╭──

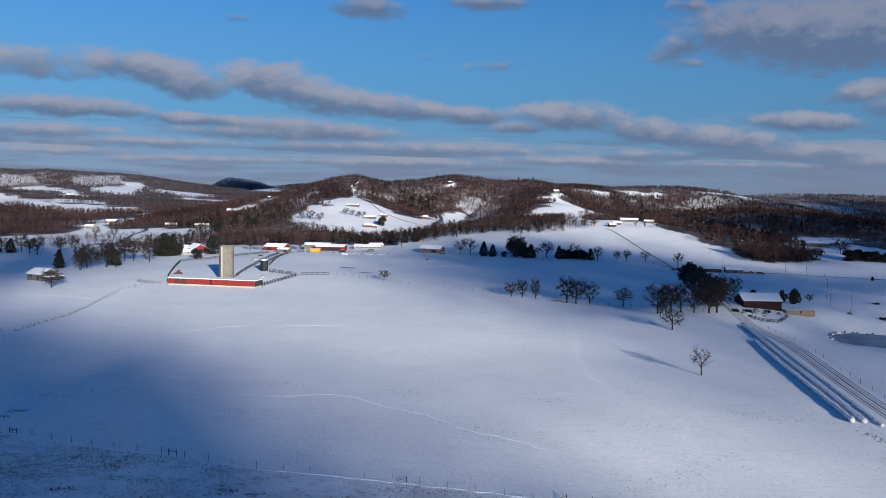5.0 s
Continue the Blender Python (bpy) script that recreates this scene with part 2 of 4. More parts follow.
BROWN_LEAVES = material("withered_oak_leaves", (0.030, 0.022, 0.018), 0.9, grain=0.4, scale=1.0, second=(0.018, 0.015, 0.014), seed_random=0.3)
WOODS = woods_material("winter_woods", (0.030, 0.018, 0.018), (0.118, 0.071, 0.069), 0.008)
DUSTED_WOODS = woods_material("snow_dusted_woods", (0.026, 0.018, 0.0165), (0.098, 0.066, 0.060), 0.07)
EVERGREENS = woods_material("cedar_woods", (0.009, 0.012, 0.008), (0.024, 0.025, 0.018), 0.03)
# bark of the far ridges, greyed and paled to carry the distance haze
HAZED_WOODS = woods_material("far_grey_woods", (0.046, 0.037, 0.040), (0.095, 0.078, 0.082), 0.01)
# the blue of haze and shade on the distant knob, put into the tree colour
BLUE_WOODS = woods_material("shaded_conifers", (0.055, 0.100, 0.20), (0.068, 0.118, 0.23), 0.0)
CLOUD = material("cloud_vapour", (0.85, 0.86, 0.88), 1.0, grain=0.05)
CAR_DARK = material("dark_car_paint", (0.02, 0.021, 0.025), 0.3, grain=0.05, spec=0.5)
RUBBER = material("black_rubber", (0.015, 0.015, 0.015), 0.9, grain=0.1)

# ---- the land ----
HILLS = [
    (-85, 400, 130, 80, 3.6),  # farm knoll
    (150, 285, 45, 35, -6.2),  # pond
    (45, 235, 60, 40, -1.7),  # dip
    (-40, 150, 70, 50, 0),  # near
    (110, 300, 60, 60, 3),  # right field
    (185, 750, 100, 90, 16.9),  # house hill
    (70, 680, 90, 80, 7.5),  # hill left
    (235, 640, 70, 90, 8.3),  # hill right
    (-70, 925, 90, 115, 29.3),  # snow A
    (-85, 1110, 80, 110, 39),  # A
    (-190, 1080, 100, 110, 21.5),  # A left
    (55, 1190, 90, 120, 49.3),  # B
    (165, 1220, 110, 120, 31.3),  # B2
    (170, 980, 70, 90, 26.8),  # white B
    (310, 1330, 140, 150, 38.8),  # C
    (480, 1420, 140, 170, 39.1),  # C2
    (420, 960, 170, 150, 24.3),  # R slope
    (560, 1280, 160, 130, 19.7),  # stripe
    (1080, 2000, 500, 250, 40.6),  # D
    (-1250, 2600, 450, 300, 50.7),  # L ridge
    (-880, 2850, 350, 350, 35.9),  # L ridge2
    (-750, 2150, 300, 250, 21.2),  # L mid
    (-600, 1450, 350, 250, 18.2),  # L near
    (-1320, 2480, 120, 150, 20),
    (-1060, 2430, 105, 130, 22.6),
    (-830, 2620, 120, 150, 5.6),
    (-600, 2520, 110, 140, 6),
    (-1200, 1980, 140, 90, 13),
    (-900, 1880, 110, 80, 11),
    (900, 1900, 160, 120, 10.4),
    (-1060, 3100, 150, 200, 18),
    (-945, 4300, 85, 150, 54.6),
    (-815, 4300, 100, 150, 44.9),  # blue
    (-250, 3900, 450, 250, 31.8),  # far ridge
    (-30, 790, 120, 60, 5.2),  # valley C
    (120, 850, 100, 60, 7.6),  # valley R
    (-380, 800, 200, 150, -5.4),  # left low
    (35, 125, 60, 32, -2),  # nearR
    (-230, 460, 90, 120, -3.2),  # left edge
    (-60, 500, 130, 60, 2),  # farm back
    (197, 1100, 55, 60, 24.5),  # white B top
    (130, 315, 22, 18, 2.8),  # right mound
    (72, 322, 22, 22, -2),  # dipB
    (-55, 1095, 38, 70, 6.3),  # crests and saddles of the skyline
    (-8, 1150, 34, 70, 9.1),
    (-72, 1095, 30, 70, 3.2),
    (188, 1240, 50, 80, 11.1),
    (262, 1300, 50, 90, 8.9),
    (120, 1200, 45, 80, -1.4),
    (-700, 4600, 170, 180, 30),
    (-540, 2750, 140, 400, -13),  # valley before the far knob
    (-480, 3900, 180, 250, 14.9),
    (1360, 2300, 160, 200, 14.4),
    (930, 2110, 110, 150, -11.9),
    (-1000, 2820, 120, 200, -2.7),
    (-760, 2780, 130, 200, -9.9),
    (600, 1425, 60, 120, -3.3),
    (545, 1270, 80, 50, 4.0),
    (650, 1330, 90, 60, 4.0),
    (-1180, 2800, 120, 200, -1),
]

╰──

- **The request**
Retype only what lies between the line bearing "Continue the Blender" and the line bearing "0.015), 0.9, grain=0.1)", keeping both of those lines.

- **Result for this exercise**
Continue the Blender Python (bpy) script that recreates this scene with part 2 of 4. More parts follow.
BROWN_LEAVES = material("withered_oak_leaves", (0.030, 0.022, 0.018), 0.9, grain=0.4, scale=1.0, second=(0.018, 0.015, 0.014), seed_random=0.3)
WOODS = woods_material("winter_woods", (0.030, 0.018, 0.018), (0.118, 0.071, 0.069), 0.008)
DUSTED_WOODS = woods_material("snow_dusted_woods", (0.026, 0.018, 0.0165), (0.098, 0.066, 0.060), 0.07)
EVERGREENS = woods_material("cedar_woods", (0.009, 0.012, 0.008), (0.024, 0.025, 0.018), 0.03)
# bark of the far ridges, greyed and paled to carry the distance haze
HAZED_WOODS = woods_material("far_grey_woods", (0.046, 0.037, 0.040), (0.095, 0.078, 0.082), 0.01)
# the blue of haze and shade on the distant knob, put into the tree colour
BLUE_WOODS = woods_material("shaded_conifers", (0.055, 0.100, 0.20), (0.068, 0.118, 0.23), 0.0)
CLOUD = material("cloud_vapour", (0.85, 0.86, 0.88), 1.0, grain=0.05)
CAR_DARK = material("dark_car_paint", (0.02, 0.021, 0.025), 0.3, grain=0.05, spec=0.5)
RUBBER = material("black_rubber", (0.015, 0.015, 0.015), 0.9, grain=0.1)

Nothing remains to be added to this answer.